FBT attorneys granted stay in West Virginia, ensuring continued care for over 300 children in need
Last year, state agencies in West Virginia sought to impose new reimbursement and program requirements on residential childcare facilities. Under the proposed contracts, child service providers could maintain bundled rates for room/board/supervision but would have to submit itemized bills for medical treatment. There would also be a 180-day limit to a child’s stay, even if he or she needed additional counseling. If implemented, the new requirements stood to benefit the state budget. But, for providers, they represented a virtual sea-change to the status quo, making the closure of several facilities likely, if not imminent, and threatening the care of hundreds of children with emotional and behavioral issues.
Seven child service providers, including three clients of Frost Brown Todd (FBT), filed a petition for injunctive relief, arguing for a halt to the proposed changes until the state could establish that they had complied with clear rule-making standards. FBT attorneys Kara Eaton from the Pittsburgh office and Jared Tully and Charles Johnson from Charleston worked with co-counsel on drafting the petition, which the Circuit Court later denied on the grounds that negotiating contracts was the province of the state’s executive branch, not its courts; and if providers weren’t satisfied with the state’s contractual terms, they could exercise their right to rescind services.
That Friday, when the denial was issued, it looked as though the child service providers would have to capitulate to these drastic changes or risk closure of their facilities.
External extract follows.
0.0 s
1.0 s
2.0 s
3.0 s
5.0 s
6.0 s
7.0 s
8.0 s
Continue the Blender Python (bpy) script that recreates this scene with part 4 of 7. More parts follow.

Though undaunted, the FBT team was faced with a difficult decision. They could appeal the Circuit Court’s ruling on the preliminary injunction or concede the fight and hope their clients could find a way to keep the lights on. Surprisingly, they did neither and instead opted for a third course of action. They worked through the weekend to draft a second petition, outlining a different and somewhat novel argument for a stay. On the following Monday, they filed the new petition with the West Virginia Supreme Court of Appeals.
Indeed, what made the second petition so extraordinary was that its argument was structured around the seldom invoked Writ of Mandamus, the precedent for which was a 1981 case involving sub-standard conditions in mental health facilities. Back then, the West Virginia Supreme Court of Appeals ruled that the “Dickensian squalor,” as one stakeholder put it, violated the patients’ rights. But, in the present context, our attorneys argued that legislative rule-making should presuppose any changes to existing childcare facilities. More importantly, they expressed concern that the proposed changes might undermine the court’s discretion in determining the placement and treatment of children in the state’s custody. Because state agencies could not furnish evidence to the contrary, the West Virginia Supreme Court of Appeals granted a temporary stay, pending a second hearing in the lower court.
This novel tactic—using a Writ of Mandamus to challenge state action as a violation of legislative rule-making requirements—proved critical in convincing the Court to grant a quick stay, thereby protecting FBT’s clients and the 300-plus children in their care. Yet, this case is likewise notable for its interoffice collaboration. With little time, high stakes, and some 200 miles of highway between them, Kara, Jared, and Charles worked together to take prompt action and secured a favorable outcome for our clients and an important achievement for the firm.